-------- INFORMATION SHOWN --------

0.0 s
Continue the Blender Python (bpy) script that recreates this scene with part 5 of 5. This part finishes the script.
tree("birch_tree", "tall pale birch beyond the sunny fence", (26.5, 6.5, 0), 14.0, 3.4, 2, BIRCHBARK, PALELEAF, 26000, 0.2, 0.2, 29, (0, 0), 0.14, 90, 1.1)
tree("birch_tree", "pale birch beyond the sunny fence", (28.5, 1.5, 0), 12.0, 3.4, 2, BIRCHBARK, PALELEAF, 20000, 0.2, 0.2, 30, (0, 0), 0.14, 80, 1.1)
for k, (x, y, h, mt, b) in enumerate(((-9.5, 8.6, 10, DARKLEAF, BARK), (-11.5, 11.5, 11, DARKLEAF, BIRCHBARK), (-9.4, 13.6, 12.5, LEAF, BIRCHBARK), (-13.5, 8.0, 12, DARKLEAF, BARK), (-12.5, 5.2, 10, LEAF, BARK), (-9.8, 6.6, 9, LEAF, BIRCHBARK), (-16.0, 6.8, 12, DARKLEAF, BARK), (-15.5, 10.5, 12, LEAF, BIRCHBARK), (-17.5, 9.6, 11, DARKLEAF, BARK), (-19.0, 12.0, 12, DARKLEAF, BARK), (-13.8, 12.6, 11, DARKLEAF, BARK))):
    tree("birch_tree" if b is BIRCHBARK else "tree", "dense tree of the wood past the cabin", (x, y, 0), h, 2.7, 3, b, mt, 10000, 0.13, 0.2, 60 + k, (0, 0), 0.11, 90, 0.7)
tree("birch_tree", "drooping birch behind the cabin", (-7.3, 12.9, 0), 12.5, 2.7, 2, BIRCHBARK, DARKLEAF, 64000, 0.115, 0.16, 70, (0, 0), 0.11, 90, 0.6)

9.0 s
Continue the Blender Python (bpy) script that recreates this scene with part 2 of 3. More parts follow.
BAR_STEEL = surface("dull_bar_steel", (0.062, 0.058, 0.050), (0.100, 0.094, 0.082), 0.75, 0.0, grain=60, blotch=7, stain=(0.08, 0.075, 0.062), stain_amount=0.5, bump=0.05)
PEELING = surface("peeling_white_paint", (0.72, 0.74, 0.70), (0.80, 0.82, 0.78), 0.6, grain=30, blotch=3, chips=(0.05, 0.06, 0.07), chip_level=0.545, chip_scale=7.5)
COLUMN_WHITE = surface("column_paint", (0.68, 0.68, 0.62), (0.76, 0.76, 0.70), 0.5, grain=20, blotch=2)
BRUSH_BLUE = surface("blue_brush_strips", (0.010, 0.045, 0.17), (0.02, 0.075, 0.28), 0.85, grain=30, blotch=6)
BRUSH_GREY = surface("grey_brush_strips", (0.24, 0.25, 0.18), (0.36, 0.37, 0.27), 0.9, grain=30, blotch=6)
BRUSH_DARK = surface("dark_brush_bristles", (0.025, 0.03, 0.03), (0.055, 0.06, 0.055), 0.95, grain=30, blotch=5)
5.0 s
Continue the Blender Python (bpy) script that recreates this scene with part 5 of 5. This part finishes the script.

--------

REQUEST => Repeat every entry exactly as written above.

CORRECT RESULT =>
0.0 s
Continue the Blender Python (bpy) script that recreates this scene with part 5 of 5. This part finishes the script.
tree("birch_tree", "tall pale birch beyond the sunny fence", (26.5, 6.5, 0), 14.0, 3.4, 2, BIRCHBARK, PALELEAF, 26000, 0.2, 0.2, 29, (0, 0), 0.14, 90, 1.1)
tree("birch_tree", "pale birch beyond the sunny fence", (28.5, 1.5, 0), 12.0, 3.4, 2, BIRCHBARK, PALELEAF, 20000, 0.2, 0.2, 30, (0, 0), 0.14, 80, 1.1)
for k, (x, y, h, mt, b) in enumerate(((-9.5, 8.6, 10, DARKLEAF, BARK), (-11.5, 11.5, 11, DARKLEAF, BIRCHBARK), (-9.4, 13.6, 12.5, LEAF, BIRCHBARK), (-13.5, 8.0, 12, DARKLEAF, BARK), (-12.5, 5.2, 10, LEAF, BARK), (-9.8, 6.6, 9, LEAF, BIRCHBARK), (-16.0, 6.8, 12, DARKLEAF, BARK), (-15.5, 10.5, 12, LEAF, BIRCHBARK), (-17.5, 9.6, 11, DARKLEAF, BARK), (-19.0, 12.0, 12, DARKLEAF, BARK), (-13.8, 12.6, 11, DARKLEAF, BARK))):
    tree("birch_tree" if b is BIRCHBARK else "tree", "dense tree of the wood past the cabin", (x, y, 0), h, 2.7, 3, b, mt, 10000, 0.13, 0.2, 60 + k, (0, 0), 0.11, 90, 0.7)
tree("birch_tree", "drooping birch behind the cabin", (-7.3, 12.9, 0), 12.5, 2.7, 2, BIRCHBARK, DARKLEAF, 64000, 0.115, 0.16, 70, (0, 0), 0.11, 90, 0.6)

9.0 s
Continue the Blender Python (bpy) script that recreates this scene with part 2 of 3. More parts follow.
BAR_STEEL = surface("dull_bar_steel", (0.062, 0.058, 0.050), (0.100, 0.094, 0.082), 0.75, 0.0, grain=60, blotch=7, stain=(0.08, 0.075, 0.062), stain_amount=0.5, bump=0.05)
PEELING = surface("peeling_white_paint", (0.72, 0.74, 0.70), (0.80, 0.82, 0.78), 0.6, grain=30, blotch=3, chips=(0.05, 0.06, 0.07), chip_level=0.545, chip_scale=7.5)
COLUMN_WHITE = surface("column_paint", (0.68, 0.68, 0.62), (0.76, 0.76, 0.70), 0.5, grain=20, blotch=2)
BRUSH_BLUE = surface("blue_brush_strips", (0.010, 0.045, 0.17), (0.02, 0.075, 0.28), 0.85, grain=30, blotch=6)
BRUSH_GREY = surface("grey_brush_strips", (0.24, 0.25, 0.18), (0.36, 0.37, 0.27), 0.9, grain=30, blotch=6)
BRUSH_DARK = surface("dark_brush_bristles", (0.025, 0.03, 0.03), (0.055, 0.06, 0.055), 0.95, grain=30, blotch=5)
5.0 s
Continue the Blender Python (bpy) script that recreates this scene with part 5 of 5. This part finishes the script.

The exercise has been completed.